Le journaliste a écrit qu’après plusieurs témoignages donnés sur le génocide, tout comme les explications sur l’idéologie du génocide telle qu’enseignée par le Dr. Jean Damascène Bizimana, le Premier Ministre a demandé qu’on écoute attentivement et sans se lasser le témoignage qu’il allait donner relatant comment il a eu le malheur de perdre son ethnie  tutsi pour devenir malgré lui un hutu parce que son arrière grand-mère avait été asservie chez ces hutu.

Il faut se rappeler que ce même Anastase Murekezi est le même qui avait demandé pardon pour avoir, lorsqu’il était encore étudiant à l’étranger, signé une lettre demandant au gouvernement rwandais d’alors de réduire le nombre d’étudiants tutsi dans les établissements scolaires.

Il faut encore se rappeler qu’Anastase Murekezi, que ce soit lors de la messe politique annuelle dite “Umushyikirano », que ce soit lors de la retraite des hauts dignitaires du pays, il apparait chaque fois entrain de prendre nerveusement des notes de façon que l’on pourrait croire qu’il prépare un livre dans lequel il compte consigner les idées de Kagamé . Mais je pense que si l’on parvenait à découvrir ce qu’il écrit à ces occasions, on serait étonné de constater qu’aucune idée n’y est consignée d’autant plus que celui qui leur parle ne fait que les insulter.

Tenez aussi compte du fait que ce même Anastase Murekezi est Premier Ministre depuis 2014 et compter le nombre de conseils des ministres qu’il aurait présidés et qui auraient pris des décisions exécutoires , surtout que les occasions n’ont pas manqué pour qu’il préside le conseil des ministres si l’on tient compte que durant cette période Kagame a séjourné très rarement au Rwanda.

Voici donc Anastase Murekezi qui a un grave problème du fait que ses ancêtres seraient originaires de la région du Mutara (origine des hommes et les vaches), mais qui a été recensé comme originaire de Gikongoro, région de tubercules sauvages prises comme des patates appelées « Impombo ».
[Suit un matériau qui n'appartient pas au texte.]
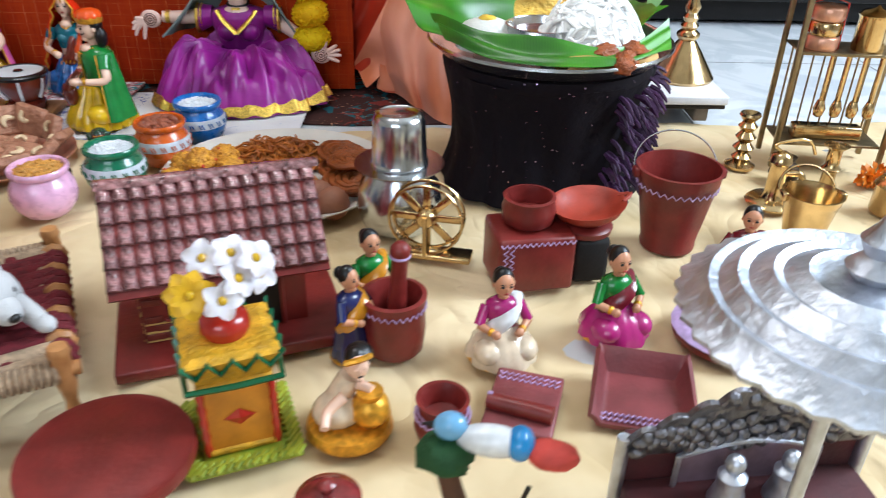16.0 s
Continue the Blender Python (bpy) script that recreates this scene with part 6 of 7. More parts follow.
def tile_hut():
    B = T(1.590, 0.600, 0.003, 18)
    root = thing("clay_hut", "maroon clay toy hut with a ridged tile roof", "toy hut", B)
    part("base_slab", Geo().box((0.005, -0.010, 0.008), (0.265, 0.190, 0.015), 0, 0.003), TERRA, root)
    wall = Geo()
    w, d, h = 0.185, 0.112, 0.115
    wall.add([(-w / 2, -d / 2, 0.015), (w / 2, -d / 2, 0.015), (w / 2, d / 2, 0.015), (-w / 2, d / 2, 0.015), (-w / 2, -d / 2, h), (w / 2, -d / 2, h), (w / 2, d / 2, h), (-w / 2, d / 2, h), (-w / 2, 0, 0.178), (w / 2, 0, 0.178)],
             [(0, 1, 5, 4), (2, 3, 7, 6), (1, 2, 6, 9, 5), (3, 0, 4, 8, 7), (4, 5, 9, 8), (6, 7, 8, 9), (3, 2, 1, 0)])
    walls = part("wall", wall, TERRA, root, smooth=False)
    brickm = mat("hut_brick", "6e2a1c", 0.55, vary=0.2, scale=60, rand=0.15)
    gold = mat("ochre_mortar_line", "c09a58", 0.6)
    be = Geo().box((0, 0, 0), (0.0195, 0.003, 0.0085), 0, 0.001).mesh("brick", brickm)
    for face, n, ln in ((0, 5, None), (1, 5, None)):
        for r in range(7):
            for c in range(n):
                z = 0.024 + r * 0.0115
                o = (0.5 if r % 2 else 0)
                if face == 0:
                    x = -w / 2 + 0.012 + (c + o) * 0.022
                    if x > 0.006 or (-0.072 < x < -0.026 and 0.045 < z < 0.088):
                        continue
                    part("brick", be, None, walls, at=Matrix.Translation((x, -d / 2 - 0.0008, z)))
                else:
                    y = -d / 2 + 0.012 + (c + o) * 0.022
                    if y > d / 2 - 0.010:
                        continue
                    part("brick", be, None, walls, at=Matrix.Translation((-w / 2 - 0.0008, y, z)) @ Matrix.Rotation(math.pi / 2, 4, "Z"))
    for r in range(8):
        z = 0.0185 + r * 0.0115
        if z < 0.044 or z > 0.088:
            part("mortar_line", Geo().box((-0.042, -d / 2 - 0.0006, z), (0.098, 0.0022, 0.0022)), gold, walls, smooth=False)
        part("mortar_line", Geo().box((-w / 2 - 0.0006, 0, z), (0.0022, d - 0.004, 0.0022)), gold, walls, smooth=False)
    win = part("window", Geo().box((-0.049, -d / 2 - 0.001, 0.066), (0.030, 0.003, 0.036)), mat("hut_dark", "120807", 0.6), root)
    for c, s in (((-0.049, 0.0865), (0.038, 0.004)), ((-0.049, 0.0455), (0.038, 0.004))):
        part("frame", Geo().box((c[0], -d / 2 - 0.0025, c[1]), (s[0], 0.004, s[1]), 0, 0.0008), TERRA, win)
    part("door", Geo().box((0.038, -d / 2 - 0.001, 0.055), (0.046, 0.003, 0.078)), mat("hut_dark", "120807", 0.6), root, "dark doorway")
    part("door_frame", Geo().tube([(0.012, -d / 2 - 0.003, 0.016), (0.012, -d / 2 - 0.003, 0.096), (0.064, -d / 2 - 0.003, 0.096), (0.064, -d / 2 - 0.003, 0.016)], 0.003, 0, 6), TERRA, root)
    # roof with rows of half-round tiles
    # the pale c2 speckle paints glints into the glazed tile colour
    tilem = mat("glazed_roof_tile", "5a2424", 0.22, vary=0.4, scale=150, rand=0.3, coat=0.9, c2="a87474", bump=1.0, bscale=170, dist=0.004)
    roof = part("roof", Geo().sheet(lambda u, v: (-0.118 + 0.236 * u, -0.088 + 0.176 * v, 0.190 - 0.092 * abs(2 * v - 1)), 2, 12, 0.006), TERRA, root, smooth=False)
    def half(L, r):
        gg = Geo()
        prof = [(r * math.cos(math.pi * i / 6), r * 0.8 * math.sin(math.pi * i / 6)) for i in range(7)]
        vs = [(x, 0.0, z) for x, z in prof] + [(x * 0.82, L, z * 0.82) for x, z in prof] + [(0, 0, 0), (0, L, 0)]
        fs = [(i, i + 1, i + 8, i + 7) for i in range(6)] + [(14, i + 1, i) for i in range(6)]
        return gg.add(vs, fs)
    me = half(0.026, 0.0082).mesh("roof_tile", tilem, True, 40)
    ang = math.atan2(0.092, 0.088)
    for side in (-1, 1):
        for r in range(5):
            for c in range(14):
                f = 0.98 - r * 0.195
                y, z = side * 0.088 * f, 0.190 - 0.092 * f + 0.0075
                m = Matrix.Translation((-0.1105 + c * 0.017, y, z)) @ Matrix.Rotation(0 if side < 0 else math.pi, 4, "Z") @ Matrix.Rotation(ang - 0.22, 4, "X")
                part("roof_tile", me, None, roof, at=m)
    mr = half(0.040, 0.0105).mesh("ridge_tile", tilem, True, 40)
    for c in range(7):
        part("ridge_tile", mr, None, roof, at=Matrix.Translation((-0.119 + c * 0.034, 0, 0.1915)) @ Matrix.Rotation(-math.pi / 2, 4, "Z"))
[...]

C’est ce même Anastase Murekezi qui souffre pour être né tutsi mais qui a eu le malheur d’être enregistré comme hutu. Mais, il oublie que c’est lui-même qui a persécuté les tutsi en demandant que leur nombre soit réduit dans des écoles. Pense-t-il que même s’il en a demandé pardon, ceux à qui il l’a demandé le lui ont accordé ?

Revenons sur son action de revendiquer son ethnie tutsi et en même temps inviter la population à participer à la campagne dite « Ndi Umunyarwanda »[littéralement ‘Je suis rwandais’]. On peut dès lors se demander si ce dignitaire qui veut manger sur les deux râteliers en magouillant, aurait compris le concept de «  Ndi Umunyarwana ». Mais réellement en quoi être hutu, tutsi ou twa serait dégradant sans les actions des opportunistes qui dénigrent les autres sur base de ces soi-disant ethnies ? Est-il vraiment nécessaire que le Premier Ministre se ridiculise en clamant haut et fort qu’il est tutsi simplement parce que Paul Kagame est tutsi ? Pourquoi ne réalise-t-il pas la portée d’un tel comportement dans l’avenir ? Il devait réaliser qu’il est désormais devenu la risée dans des salons des tutsi, ceux-là qui brandissent leur « tutsité ». Il est le sujet des conversations en se demandant ce qui le préoccupe. Pourquoi ne demande-t-il pas directement à Kagame de signer un arrêté qui lui rend son ethnie tutsi ou le faire lui-même car c’est dans ses attributions ?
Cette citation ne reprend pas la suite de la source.